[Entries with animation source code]
━━━━━━━━━━
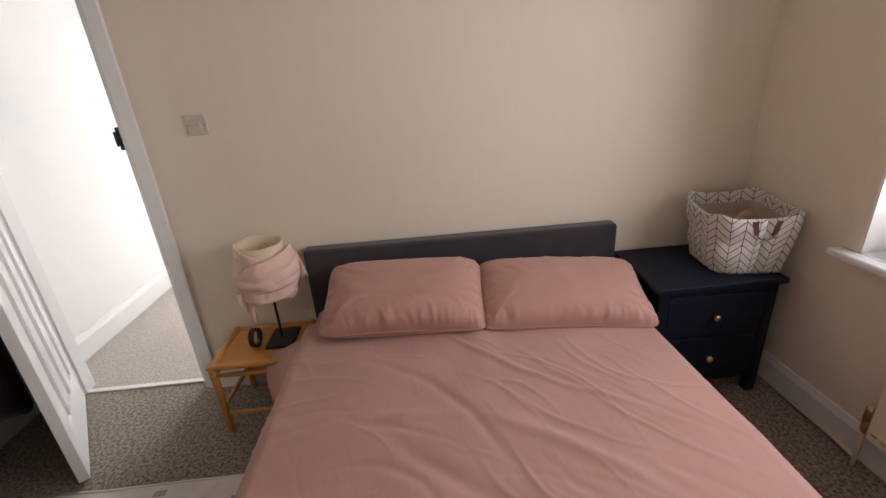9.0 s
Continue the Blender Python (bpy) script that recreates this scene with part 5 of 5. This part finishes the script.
tree((-10.2, 36.5, GZ), 14.0, 0.22, 5.2, 5.6, 26, 15000, 0.085, M_LEAFD, 27, "thin-leaved tree with bare twigs among the graves", up=0.6, clump=0.4, sub=7)
tree((-21.0, 46.0, GZ), 12.0, 0.35, 3.0, 4.8, 22, 6000, 0.2, M_LEAFH, 28, "green tree among the graves")
tree((-28.0, 38.0, GZ), 13.0, 0.35, 3.0, 5.0, 22, 6000, 0.2, M_LEAFD, 29, "dark green tree among the graves")
# near bough that hangs into the top of the view
tree((7.4, 10.5, GZ), 12.5, 0.42, 5.2, 7.6, 36, 85000, 0.040, M_LEAFD, 31, "large tree by the yard with hanging leafy boughs", up=0.12, clump=0.26, sub=8, droop=0.22)

# far woods
rng = np.random.default_rng(9)
cent = []
for i in range(150):
    x = rng.uniform(-120, 110)
    if -5 < x < 6:
        continue
    y = rng.uniform(115, 150) if abs(x) < 60 else rng.uniform(70, 150)
    for k in range(6):
        cent.append((x + rng.normal(0, 2.5), y + rng.normal(0, 2), GZ + rng.uniform(0.5, 8.5)))
woods = tagged(new("far_woods", leaves_mesh("far_woods", cent, (1.3, 1.3, 1.1), 26000, 0.6, M_LEAFH, 5)), "distant belt of soft green trees", "woods", kind="stuff")


def headstone(kind, w, h, d, material):
    bm = bmesh.new()
    if kind == "cross":
        add_box(bm, (-w * 0.16, -d / 2, 0.16), (w * 0.16, d / 2, h), 0.012)
        add_box(bm, (-w * 0.5, -d / 2 + 0.004, h * 0.62), (w * 0.5, d / 2 - 0.004, h * 0.62 + w * 0.30), 0.012)
    else:
        prof = [(-w / 2, 0.12), (w / 2, 0.12), (w / 2, h * 0.78)]
        prof += [(w / 2 * math.cos(q), h * 0.78 + h * 0.22 * math.sin(q)) for q in np.linspace(0.25, math.pi - 0.25, 9)]
        prof += [(-w / 2, h * 0.78)]
        vs = [bm.verts.new((x, -d / 2, z)) for x, z in prof]
        f = bm.faces.new(vs)
        r = bmesh.ops.extrude_face_region(bm, geom=[f])
        bmesh.ops.translate(bm, verts=[g for g in r["geom"] if isinstance(g, bmesh.types.BMVert)], vec=(0, d, 0))
        bmesh.ops.recalc_face_normals(bm, faces=bm.faces)
    t = new("headstone")
    tagged(t, {"cross": "weathered stone cross on a plinth in the grass", "dark": "dark polished rounded headstone in the grass"}.get(kind, "weathered pale rounded headstone in the grass"), "headstone", "headstones in the burial ground")
    part("stone", bm, material, t, local=True)
    part("plinth", box((-w * 0.62, -d * 1.1, 0), (w * 0.62, d * 1.1, 0.14), 0.015), material, t, local=True)
    return t


stones = [headstone("pale", 0.62, 0.95, 0.12, M_GRAVE), headstone("dark", 0.58, 0.85, 0.12, M_GRAVED), headstone("cross", 0.65, 1.35, 0.14, M_GRAVE), headstone("pale", 0.5, 0.7, 0.1, M_GRAVE)]
spots = [(-9.3, 27.8), (-8.9, 29.3), (-7.2, 30.9), (-7.7, 26.1)]
for s, (x, y) in zip((stones[1], stones[0], stones[2], stones[3]), spots):
    s.location = (x, y, GZ)
    s.rotation_euler = (0, 0, radians(random.uniform(-12, 12)))
g = random.Random(12)
for r in range(13):
    for c in range(13):
        x, y = -5.2 - c * 2.1 + g.uniform(-0.7, 0.7), 26.5 + r * 4.2 + g.uniform(-1, 1)
        if g.random() < 0.25 or min(math.hypot(x - a, y - b) for a, b in [(-6.1, 32.3), (-13.7, 40.8), (-10.2, 36.5), (-6.3, 45.0), *spots]) < 1.2:
            continue
        copy_thing(g.choice(stones), pose(x, y, GZ, g.uniform(-3, 3), g.uniform(-3, 3), g.uniform(-15, 15)))
for r in range(7):
    x, y = 6.0 + g.uniform(-1, 3), 24 + r * 5 + g.uniform(-1, 1)
    copy_thing(g.choice(stones), pose(x, y, GZ, 0, 0, g.uniform(-15, 15)))


def grave(at, w, l, material, turn, label):
    t = thing("grave", at, label, "grave", "kerbed graves", rz=turn)
    part("kerb", boxes([((-w / 2, -l / 2, 0), (-w / 2 + 0.12, l / 2, 0.16)), ((w / 2 - 0.12, -l / 2, 0), (w / 2, l / 2, 0.16)), ((-w / 2 + 0.12, -l / 2, 0), (w / 2 - 0.12, -l / 2 + 0.12, 0.16)), ((-w / 2 + 0.12, l / 2 - 0.12, 0), (w / 2 - 0.12, l / 2, 0.16))], 0.01), M_GRAVE, t, local=True)
    part("slab", box((-w / 2 + 0.12, -l / 2 + 0.12, 0), (w / 2 - 0.12, l / 2 - 0.12, 0.10), 0.01), M_PALE, t, local=True)
    bm = box((-0.38, 0, 0), (0.38, 0.10, 0.62), 0.02)
    bmesh.ops.rotate(bm, verts=bm.verts, cent=(0, 0, 0), matrix=Matrix.Rotation(radians(-24), 3, "X"))
    bmesh.ops.translate(bm, verts=bm.verts, vec=(-w / 2 + 0.5, 0.0, 0.1))
    part("tablet", bm, material, t, local=True)


grave((-8.3, 26.2, GZ), 2.9, 1.7, M_GRAVEB, 4, "kerbed grave with a slanted blue-grey granite tablet")
grave((-4.7, 39.0, GZ), 2.4, 1.5, M_GRAVEB, 6, "kerbed grave beside the drive with a granite tablet")
grave((4.6, 28.8, GZ), 1.6, 1.9, M_GRAVED, 0, "dark kerbed tomb at the edge of the drive")
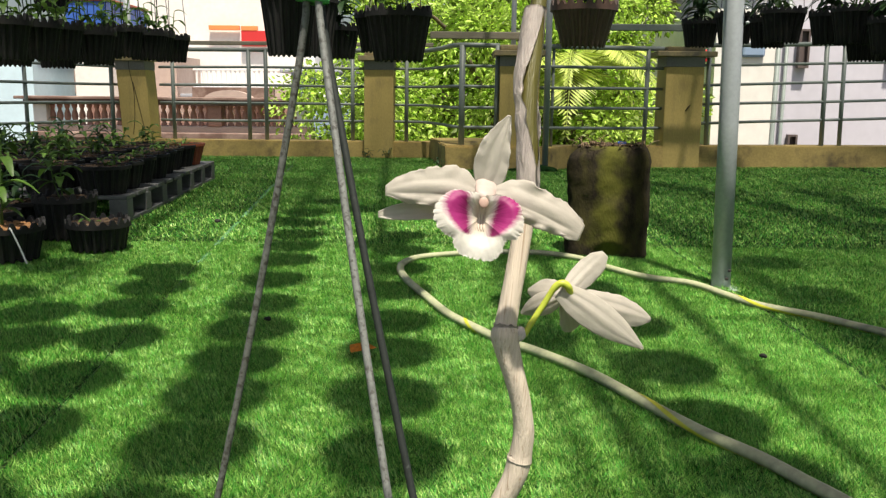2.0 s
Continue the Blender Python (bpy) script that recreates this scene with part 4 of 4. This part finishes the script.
━━━━━━━━━━
GOAL OF THE EXERCISE ▸
Reproduce all of the data exactly; the pictures do not belong in the copy.

REPLY TO THE EXERCISE ▸
9.0 s
Continue the Blender Python (bpy) script that recreates this scene with part 5 of 5. This part finishes the script.
tree((-10.2, 36.5, GZ), 14.0, 0.22, 5.2, 5.6, 26, 15000, 0.085, M_LEAFD, 27, "thin-leaved tree with bare twigs among the graves", up=0.6, clump=0.4, sub=7)
tree((-21.0, 46.0, GZ), 12.0, 0.35, 3.0, 4.8, 22, 6000, 0.2, M_LEAFH, 28, "green tree among the graves")
tree((-28.0, 38.0, GZ), 13.0, 0.35, 3.0, 5.0, 22, 6000, 0.2, M_LEAFD, 29, "dark green tree among the graves")
# near bough that hangs into the top of the view
tree((7.4, 10.5, GZ), 12.5, 0.42, 5.2, 7.6, 36, 85000, 0.040, M_LEAFD, 31, "large tree by the yard with hanging leafy boughs", up=0.12, clump=0.26, sub=8, droop=0.22)

# far woods
rng = np.random.default_rng(9)
cent = []
for i in range(150):
    x = rng.uniform(-120, 110)
    if -5 < x < 6:
        continue
    y = rng.uniform(115, 150) if abs(x) < 60 else rng.uniform(70, 150)
    for k in range(6):
        cent.append((x + rng.normal(0, 2.5), y + rng.normal(0, 2), GZ + rng.uniform(0.5, 8.5)))
woods = tagged(new("far_woods", leaves_mesh("far_woods", cent, (1.3, 1.3, 1.1), 26000, 0.6, M_LEAFH, 5)), "distant belt of soft green trees", "woods", kind="stuff")


def headstone(kind, w, h, d, material):
    bm = bmesh.new()
    if kind == "cross":
        add_box(bm, (-w * 0.16, -d / 2, 0.16), (w * 0.16, d / 2, h), 0.012)
        add_box(bm, (-w * 0.5, -d / 2 + 0.004, h * 0.62), (w * 0.5, d / 2 - 0.004, h * 0.62 + w * 0.30), 0.012)
    else:
        prof = [(-w / 2, 0.12), (w / 2, 0.12), (w / 2, h * 0.78)]
        prof += [(w / 2 * math.cos(q), h * 0.78 + h * 0.22 * math.sin(q)) for q in np.linspace(0.25, math.pi - 0.25, 9)]
        prof += [(-w / 2, h * 0.78)]
        vs = [bm.verts.new((x, -d / 2, z)) for x, z in prof]
        f = bm.faces.new(vs)
        r = bmesh.ops.extrude_face_region(bm, geom=[f])
        bmesh.ops.translate(bm, verts=[g for g in r["geom"] if isinstance(g, bmesh.types.BMVert)], vec=(0, d, 0))
        bmesh.ops.recalc_face_normals(bm, faces=bm.faces)
    t = new("headstone")
    tagged(t, {"cross": "weathered stone cross on a plinth in the grass", "dark": "dark polished rounded headstone in the grass"}.get(kind, "weathered pale rounded headstone in the grass"), "headstone", "headstones in the burial ground")
    part("stone", bm, material, t, local=True)
    part("plinth", box((-w * 0.62, -d * 1.1, 0), (w * 0.62, d * 1.1, 0.14), 0.015), material, t, local=True)
    return t


stones = [headstone("pale", 0.62, 0.95, 0.12, M_GRAVE), headstone("dark", 0.58, 0.85, 0.12, M_GRAVED), headstone("cross", 0.65, 1.35, 0.14, M_GRAVE), headstone("pale", 0.5, 0.7, 0.1, M_GRAVE)]
spots = [(-9.3, 27.8), (-8.9, 29.3), (-7.2, 30.9), (-7.7, 26.1)]
for s, (x, y) in zip((stones[1], stones[0], stones[2], stones[3]), spots):
    s.location = (x, y, GZ)
    s.rotation_euler = (0, 0, radians(random.uniform(-12, 12)))
g = random.Random(12)
for r in range(13):
    for c in range(13):
        x, y = -5.2 - c * 2.1 + g.uniform(-0.7, 0.7), 26.5 + r * 4.2 + g.uniform(-1, 1)
        if g.random() < 0.25 or min(math.hypot(x - a, y - b) for a, b in [(-6.1, 32.3), (-13.7, 40.8), (-10.2, 36.5), (-6.3, 45.0), *spots]) < 1.2:
            continue
        copy_thing(g.choice(stones), pose(x, y, GZ, g.uniform(-3, 3), g.uniform(-3, 3), g.uniform(-15, 15)))
for r in range(7):
    x, y = 6.0 + g.uniform(-1, 3), 24 + r * 5 + g.uniform(-1, 1)
    copy_thing(g.choice(stones), pose(x, y, GZ, 0, 0, g.uniform(-15, 15)))


def grave(at, w, l, material, turn, label):
    t = thing("grave", at, label, "grave", "kerbed graves", rz=turn)
    part("kerb", boxes([((-w / 2, -l / 2, 0), (-w / 2 + 0.12, l / 2, 0.16)), ((w / 2 - 0.12, -l / 2, 0), (w / 2, l / 2, 0.16)), ((-w / 2 + 0.12, -l / 2, 0), (w / 2 - 0.12, -l / 2 + 0.12, 0.16)), ((-w / 2 + 0.12, l / 2 - 0.12, 0), (w / 2 - 0.12, l / 2, 0.16))], 0.01), M_GRAVE, t, local=True)
    part("slab", box((-w / 2 + 0.12, -l / 2 + 0.12, 0), (w / 2 - 0.12, l / 2 - 0.12, 0.10), 0.01), M_PALE, t, local=True)
    bm = box((-0.38, 0, 0), (0.38, 0.10, 0.62), 0.02)
    bmesh.ops.rotate(bm, verts=bm.verts, cent=(0, 0, 0), matrix=Matrix.Rotation(radians(-24), 3, "X"))
    bmesh.ops.translate(bm, verts=bm.verts, vec=(-w / 2 + 0.5, 0.0, 0.1))
    part("tablet", bm, material, t, local=True)


grave((-8.3, 26.2, GZ), 2.9, 1.7, M_GRAVEB, 4, "kerbed grave with a slanted blue-grey granite tablet")
grave((-4.7, 39.0, GZ), 2.4, 1.5, M_GRAVEB, 6, "kerbed grave beside the drive with a granite tablet")
grave((4.6, 28.8, GZ), 1.6, 1.9, M_GRAVED, 0, "dark kerbed tomb at the edge of the drive")
2.0 s
Continue the Blender Python (bpy) script that recreates this scene with part 4 of 4. This part finishes the script.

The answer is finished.